Tags: alienation, Barack Obama, dictatorship of the proletariat, facebook, google, Google reader, lcd soundsystem, New Yorker, They Might Be Giants, Tony Karon


December 16th, 2009 at 8:21
“And the Congress has fucked itself into a knot that would make a pretzel blush.”
FTW
December 16th, 2009 at 9:00
the continued lack of engagement with how fucked the world financial system is right now (and the government’s complicity with it), emerging and calcifying class barriers, the planet eating itself, etc are all worth noting as well in describing the failure of bourgeois democracy since… 1776/the beginning of time. but yes, i wish i was as far away from it as you are. time to move to canada. or mars.
December 17th, 2009 at 19:44
Manan said something similar in tweeting this blog post–he, too, has sort of disconnected. He’s in Berlin now, so it may be related. But, frankly, I’m much more interested in the ridiculous discussions the French are having over national identity (I guess googling Eric Besson will bring someone up to speed on that) and the Swiss minaret ban. *That* kind of stuff still startles and surprises me. That the Preznit gives blank chex to Wall Street and the Health Insurance industry is a big zzz.
So maybe it is a question of naivete. Maybe there’s a future me that’ll be all, “oh, wait, the Europeans are xenophobes? Zzzzz.” But it probably helps also, that Sarko is a rightwing preznit, Besson is a “traitor” to the Socialist Party, and so on. Furthermore, it probably helps that there’s a vocal leftwing (the PCF and other far-left parties) that seems a bit more engaged and with muscle than just a bunch of bloggers.
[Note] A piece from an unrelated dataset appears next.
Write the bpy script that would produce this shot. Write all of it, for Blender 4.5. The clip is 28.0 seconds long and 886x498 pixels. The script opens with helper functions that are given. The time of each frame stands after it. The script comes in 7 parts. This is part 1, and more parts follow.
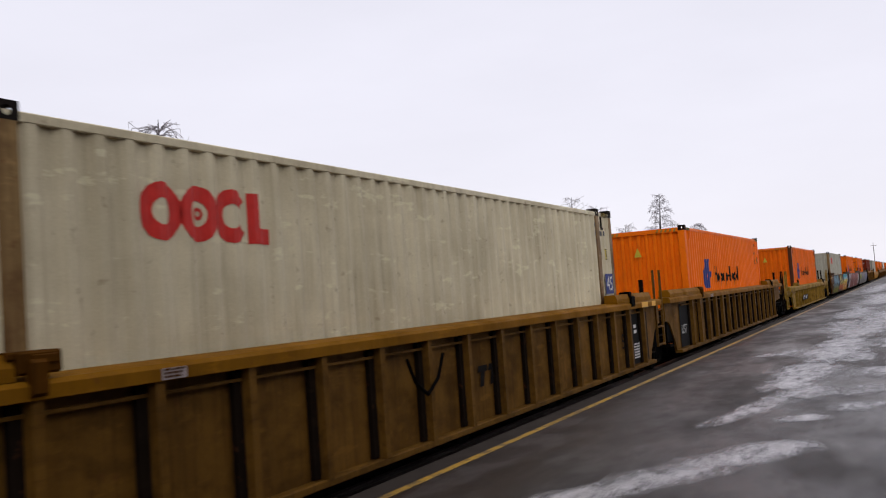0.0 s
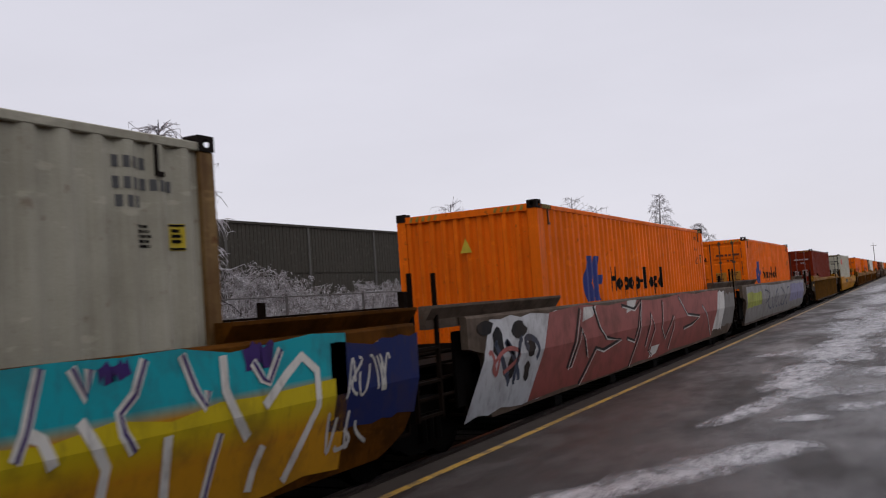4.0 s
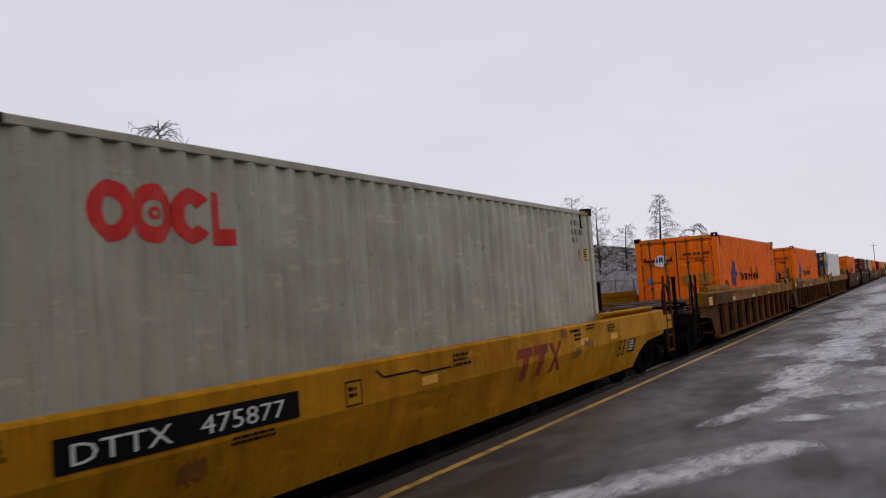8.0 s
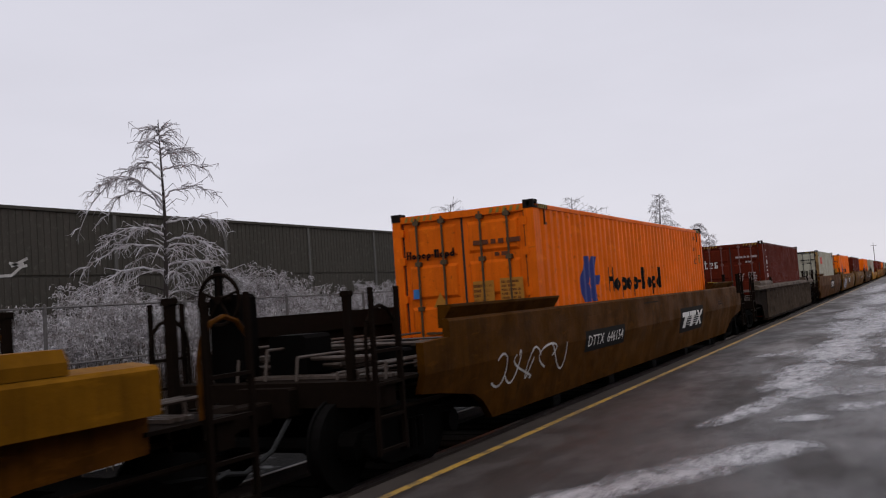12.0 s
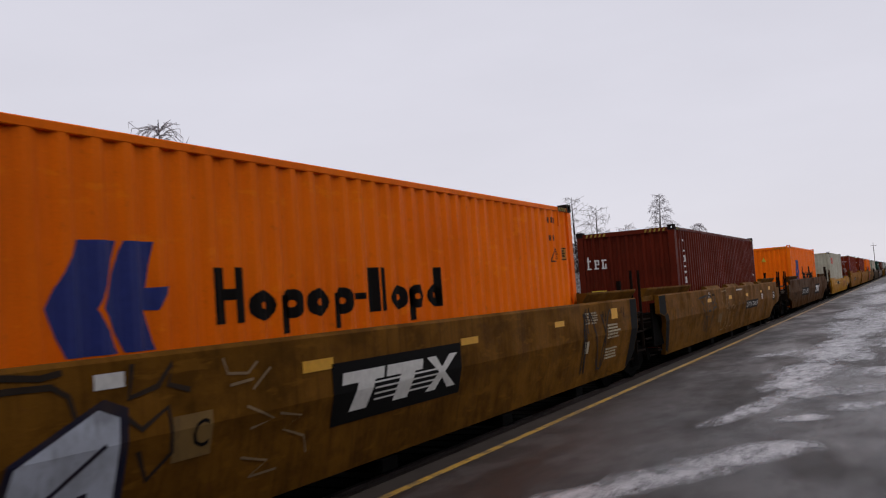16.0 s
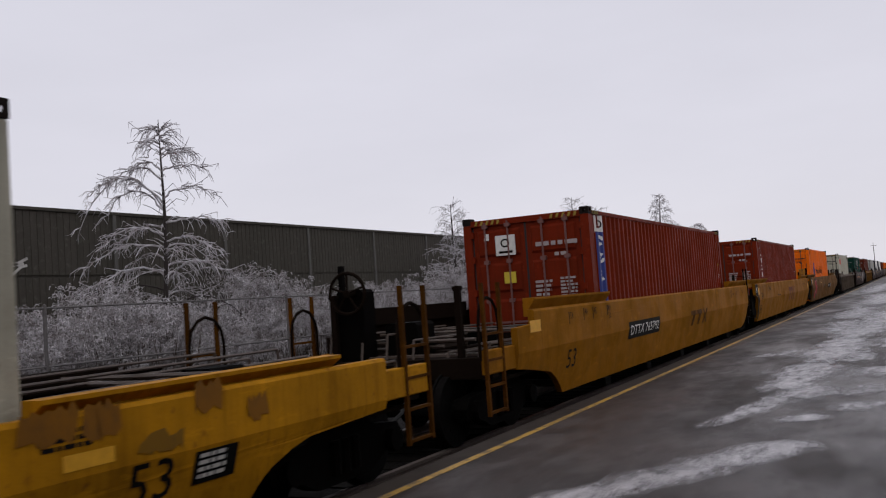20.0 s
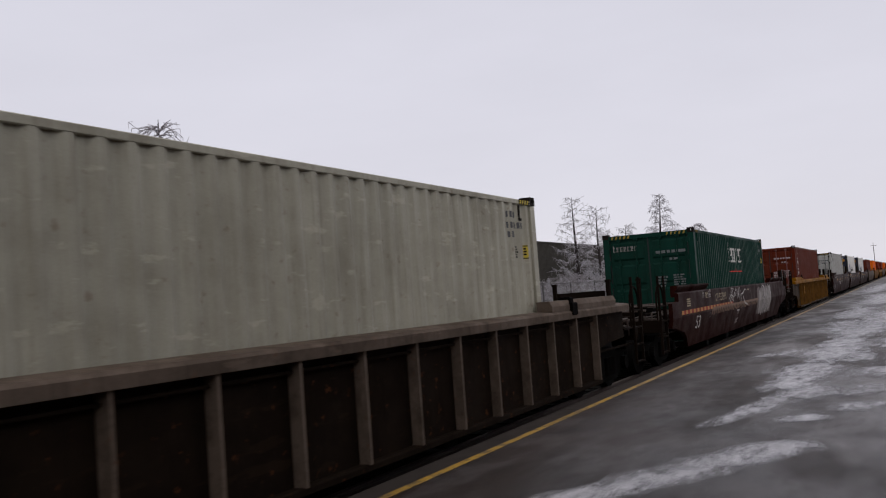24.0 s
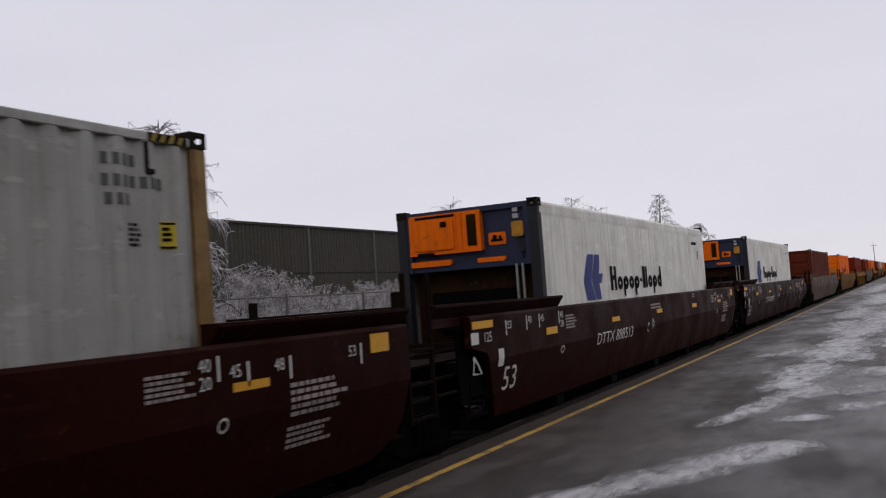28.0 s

Here’s an example of the latest on the identity debate:
http://www.dawn.com/wps/wcm/co.....211;szh-07
And the press has exploded on Morano for these comments. Libération had a two page spread with caricatures of French right-wing pols saying astonishingly stupid and xenophobic things on Tuesday, for example. My favorite could be Besson talking about “gray marriages” (you can probably imagine how one gets a gray marriage). Just unreal. But maybe, in a year, it’ll be totally par for the course for me. Expected.